COVID-19 vaccine maker Pfizer and other companies said if the ruling is not overturned, it would set the table for a series of challenges that could “grind drug approvals to a halt.”
U.S. District Court Judge Matthew Kacsmaryk in Texas sided with pro-life groups last week in declaring the Food and Drug Administration’s approval process of the mifepristone drug was unlawful.
Judge Kacsmaryk said in his 67-page decision that the court “does not second-guess FDA’s decision-making lightly.”
“But here, FDA acquiesced on its legitimate safety concerns — in violation of its statutory duty — based on plainly unsound reasoning and studies that did not support its conclusions,” said the judge, a Trump appointee who sits on the federal court in Amarillo, Texas.
Top drugmakers slammed the ruling as a grave threat to the scientific drug-approval process.
“The district court unreasonably found fault with FDA’s sound scientific judgments in order to stay approval of a drug that has been approved for nearly a quarter-century and used safely by millions of women,” the drugmakers told the U.S. Court of Appeals for the 5th Circuit in a brief filed late Tuesday and circulated by the White House on Wednesday. “Far from being limited to one drug, the logic of the district court’s order overturns the long-settled legal basis of FDA’s drug-approval process. Unless stayed, the district court’s lawless opinion will empower any plaintiff to grind drug approvals to a halt, disrupting patients’ access to critical medicines.”
The Texas decision conflicted with a ruling from Washington state on the same issue, leading to confusion. The Justice Department is seeking a stay of the Texas decision before it goes into effect this week, prompting a series of briefs from stakeholders on both sides of the issue.

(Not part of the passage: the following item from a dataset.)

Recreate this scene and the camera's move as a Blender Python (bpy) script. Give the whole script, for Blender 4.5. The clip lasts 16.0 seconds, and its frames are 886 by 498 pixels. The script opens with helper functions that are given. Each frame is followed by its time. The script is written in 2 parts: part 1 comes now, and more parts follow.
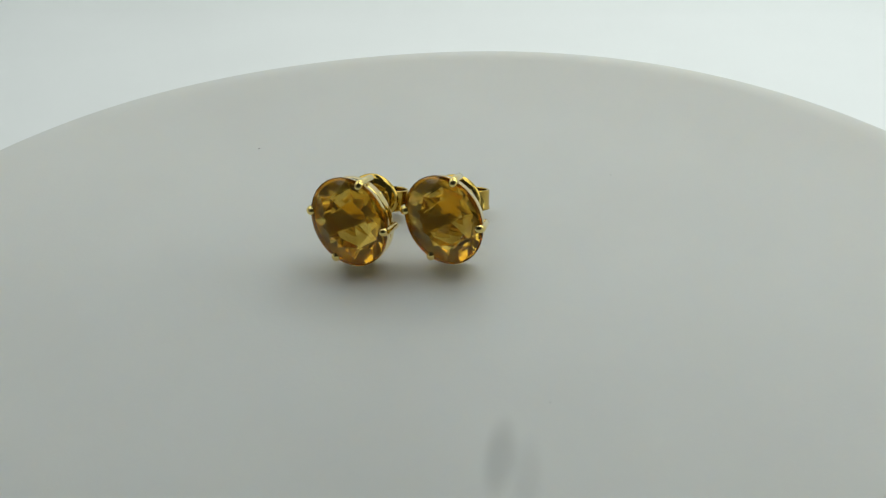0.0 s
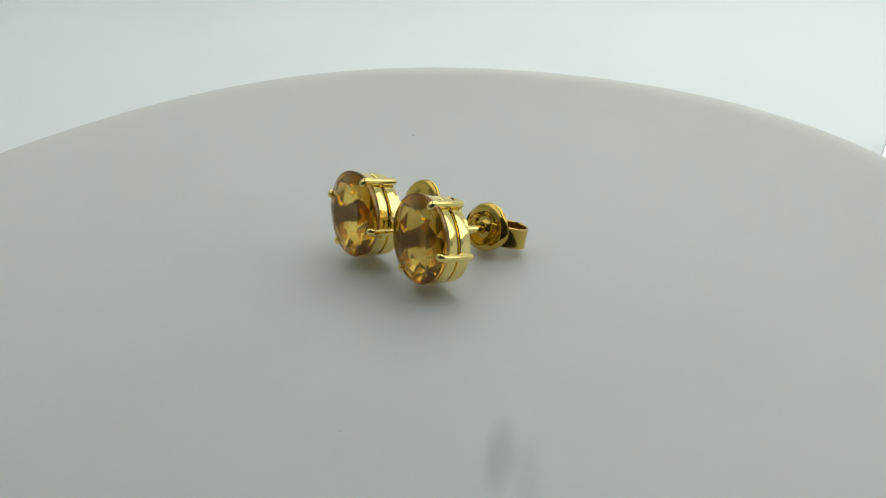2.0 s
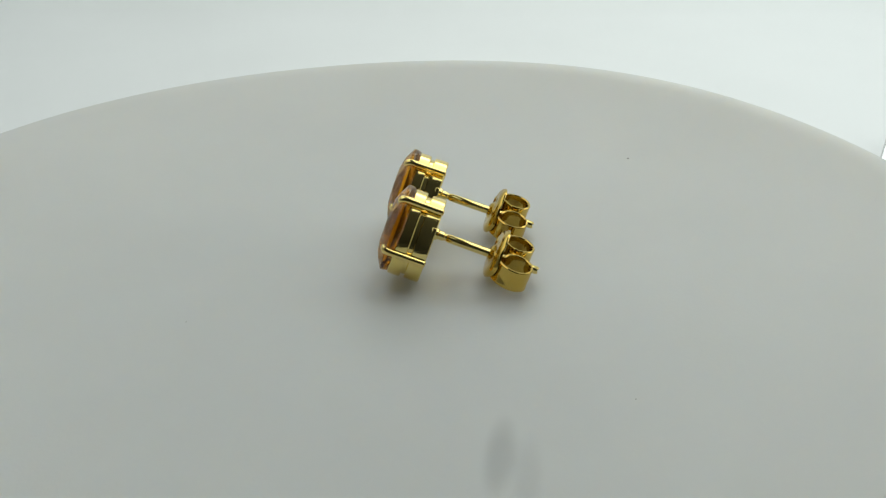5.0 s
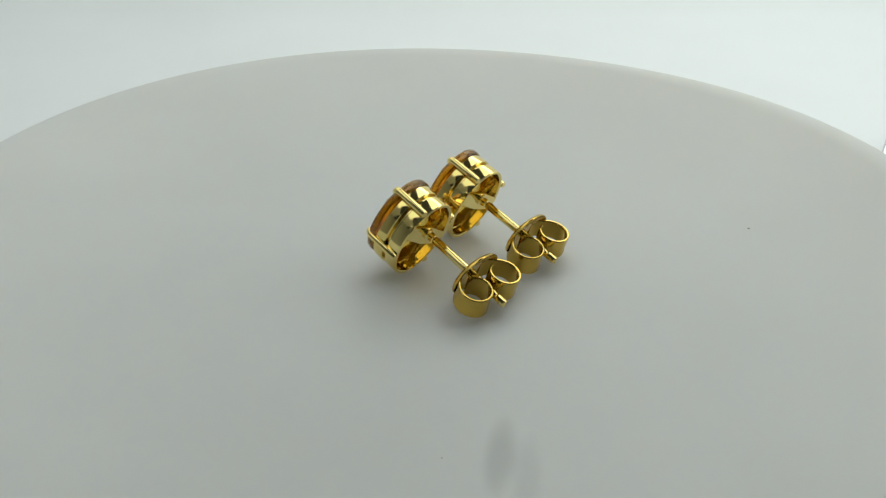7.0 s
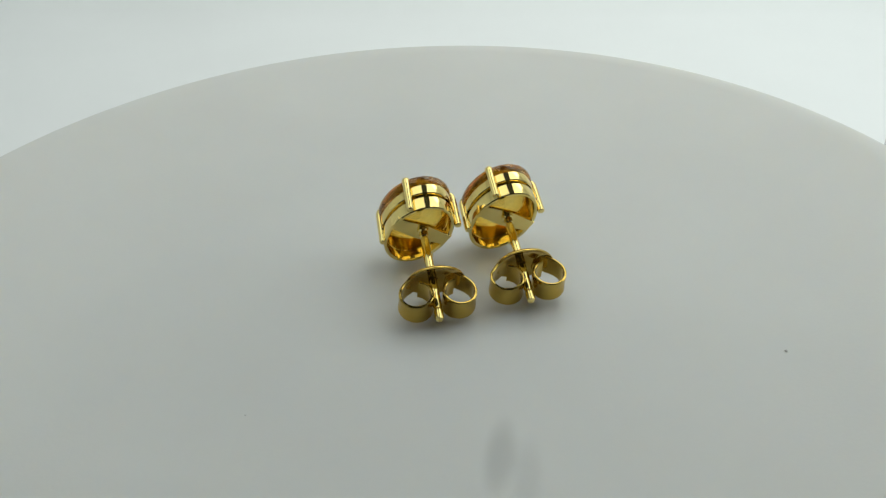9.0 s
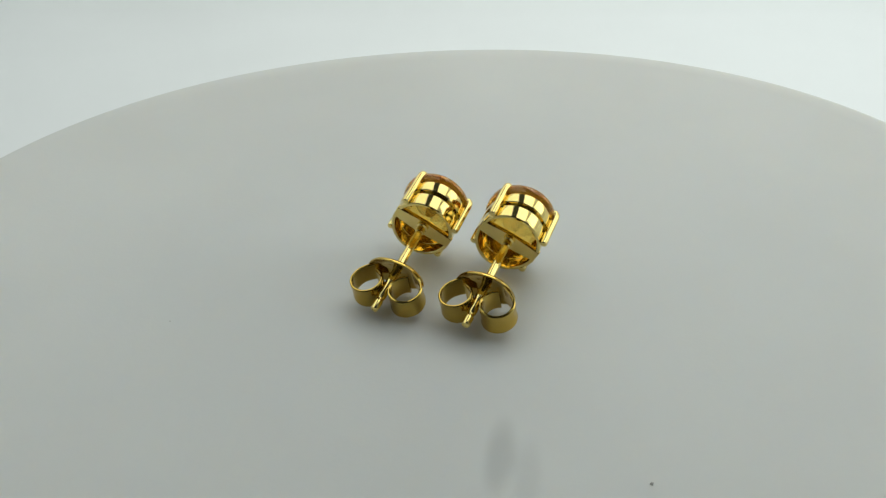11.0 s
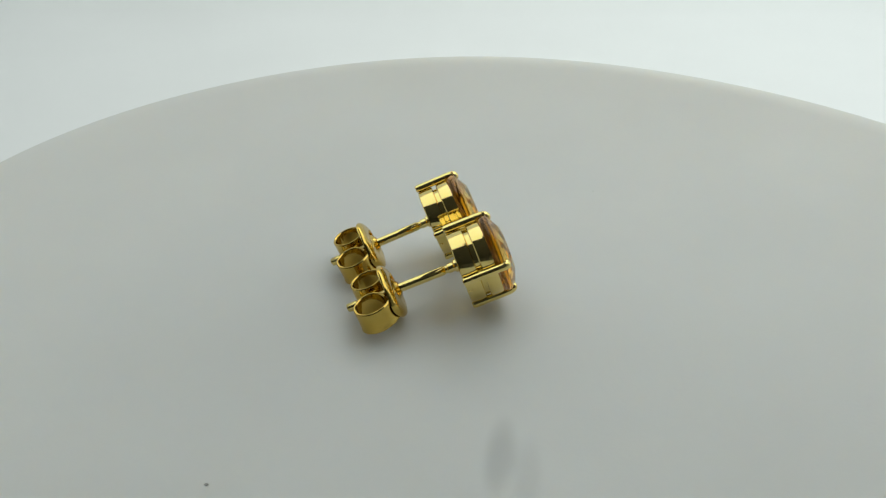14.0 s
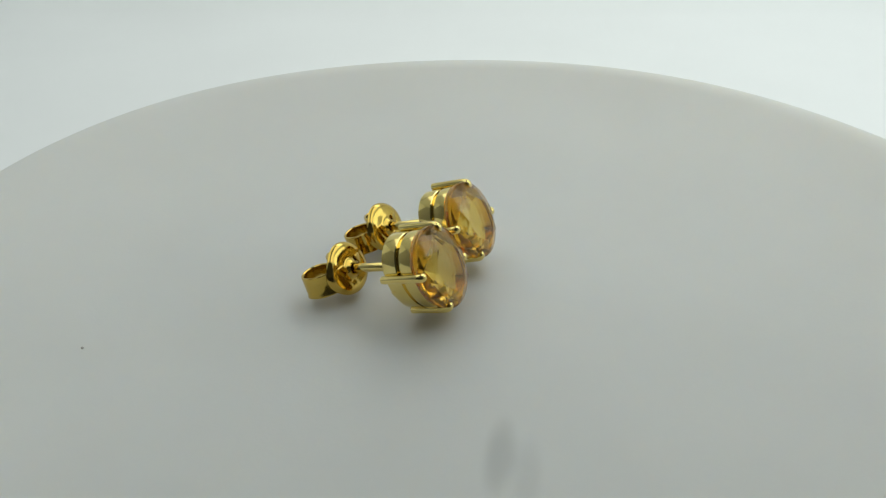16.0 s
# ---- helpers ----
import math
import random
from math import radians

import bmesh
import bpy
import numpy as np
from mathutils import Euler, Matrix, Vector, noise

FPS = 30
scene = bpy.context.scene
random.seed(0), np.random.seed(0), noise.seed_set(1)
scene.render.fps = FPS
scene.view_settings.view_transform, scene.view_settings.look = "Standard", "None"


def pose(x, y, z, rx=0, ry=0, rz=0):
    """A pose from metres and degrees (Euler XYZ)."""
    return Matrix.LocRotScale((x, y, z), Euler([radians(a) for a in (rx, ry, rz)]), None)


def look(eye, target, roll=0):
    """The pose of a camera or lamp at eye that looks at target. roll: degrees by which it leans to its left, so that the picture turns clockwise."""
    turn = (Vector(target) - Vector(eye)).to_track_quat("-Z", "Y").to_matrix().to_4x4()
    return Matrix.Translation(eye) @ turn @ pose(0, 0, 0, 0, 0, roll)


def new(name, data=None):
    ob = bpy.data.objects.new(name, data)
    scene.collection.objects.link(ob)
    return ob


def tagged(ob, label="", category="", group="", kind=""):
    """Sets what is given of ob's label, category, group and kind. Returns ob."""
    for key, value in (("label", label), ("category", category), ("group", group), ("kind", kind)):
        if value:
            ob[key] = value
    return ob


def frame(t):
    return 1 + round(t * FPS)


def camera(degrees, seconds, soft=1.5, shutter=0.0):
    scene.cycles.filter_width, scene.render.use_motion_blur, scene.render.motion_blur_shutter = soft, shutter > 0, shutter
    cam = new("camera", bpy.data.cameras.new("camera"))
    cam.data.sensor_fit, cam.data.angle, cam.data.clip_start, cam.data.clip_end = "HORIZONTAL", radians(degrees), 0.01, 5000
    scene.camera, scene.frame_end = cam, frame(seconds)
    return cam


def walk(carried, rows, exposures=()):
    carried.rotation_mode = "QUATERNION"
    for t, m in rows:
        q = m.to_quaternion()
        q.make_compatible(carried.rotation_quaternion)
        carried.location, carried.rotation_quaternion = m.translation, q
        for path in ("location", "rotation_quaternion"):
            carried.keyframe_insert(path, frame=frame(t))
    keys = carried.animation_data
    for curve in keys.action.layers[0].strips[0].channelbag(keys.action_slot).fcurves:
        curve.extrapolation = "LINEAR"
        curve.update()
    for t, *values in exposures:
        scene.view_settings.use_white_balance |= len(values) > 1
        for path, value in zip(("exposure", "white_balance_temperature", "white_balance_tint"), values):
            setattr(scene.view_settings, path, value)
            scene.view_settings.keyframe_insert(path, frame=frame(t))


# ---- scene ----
cam = camera(60.8, 16.0, soft=1.3)
EYE = (0, -0.0665, 0.0388)
FACE = look(EYE, (0.01018, 0.80274, -0.45552), -0.85)
walk(cam, [(0, FACE), (16, FACE)], [(0, -0.05, 6500, 10), (16, -0.05, 6500, 10)])
MM = 0.001
FLOOR_Z, TOP_Z = -0.045, 0.36

# ---- light: a photo tent with a lit fabric top and a lit side ----
world = bpy.data.worlds.new("world")
scene.world = world
world.use_nodes = True
world.node_tree.nodes["Background"].inputs[0].default_value = (0.8, 0.86, 0.9, 1)
world.node_tree.nodes["Background"].inputs[1].default_value = 0.05


def area(name, m, sx, sy, power, colour):
    lamp = bpy.data.lights.new(name, "AREA")
    lamp.shape, lamp.size, lamp.size_y, lamp.energy, lamp.color = "RECTANGLE", sx, sy, power, colour
    ob = new(name, lamp)
    ob.matrix_world = m
    return ob


area("tent_back_light", look((0.1, 0.3, 0.29), (0.0, 0.03, 0.0)), 0.3, 0.1, 0.14, (0.96, 1.0, 0.94))
area("tent_right_light", look((0.47, 0.18, 0.19), (0.12, 0.42, 0.04)), 0.5, 0.26, 0.68, (0.90, 1.0, 0.99))
area("tent_left_light", look((-0.48, 0.2, 0.2), (0.0, 0.2, 0.10)), 0.4, 0.26, 0.015, (0.86, 1.0, 1.0))
area("tent_top_light_right", look((0.17, 0.18, TOP_Z - 0.01), (0.17, 0.18, 0.0)), 0.24, 0.6, 0.58, (0.94, 1.0, 0.95))
area("tent_top_light_left", look((-0.17, 0.18, TOP_Z - 0.01), (-0.17, 0.18, 0.0)), 0.24, 0.6, 0.4, (0.93, 1.0, 0.96))


# ---- materials ----
def nodes(name):
    m = bpy.data.materials.new(name)
    m.use_nodes = True
    t = m.node_tree
    return m, t, t.nodes["Principled BSDF"]


def noise_ramp(t, scale, lo, hi, detail=4.0, coord="Object"):
    c = t.nodes.new("ShaderNodeTexCoord")
    n = t.nodes.new("ShaderNodeTexNoise")
    n.inputs["Scale"].default_value, n.inputs["Detail"].default_value = scale, detail
    t.links.new(c.outputs[coord], n.inputs["Vector"])
    r = t.nodes.new("ShaderNodeValToRGB")
    r.color_ramp.elements[0].position, r.color_ramp.elements[1].position = 0.3, 0.7
    r.color_ramp.elements[0].color, r.color_ramp.elements[1].color = (*lo, 1), (*hi, 1)
    t.links.new(n.outputs["Fac"], r.inputs["Fac"])
    return n, r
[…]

Scores of Democrats signed onto an amicus brief urging the appeals court to hit pause on the Texas ruling while over 60 congressional Republicans urged the court to keep the ruling in place.
The drugmakers said if the Texas decision is allowed to stand and becomes precedent, it will “chill crucial research and development” in the pharmaceutical sector and “wreak havoc on drug development and approval generally.”
The brief effectively puts pharmaceuticals on the same side as President Biden in the fight, even though the president has boasted about recent victories over Big Pharma, including legislation that let Medicare negotiate down the price of certain drugs for the first time.
Experts say it’s unclear whether mifepristone will be yanked from the market if the Texas ruling goes into effect. The FDA could, for instance, say it has enforcement discretion and not go after pharmacists who distribute the drug.
New York City Mayor Eric Adams, a Democrat, said Wednesday he filed a brief with cities and counties in California, Washington and Illinois seeking a stay of the Texas ruling.
“If the safe and effective two-drug regimen is suddenly removed, our public health care system will have to divert resources to provide alternate options and procedures, which will undoubtedly affect our public hospitals’ ability to provide care to patients seeking abortions and could impact their ability to provide care across the board,” Mr. Adams said.
On the anti-pill side, Republican lawmakers wrote in court documents they are “committed to protecting women and girls from the harms of the abortion industry.”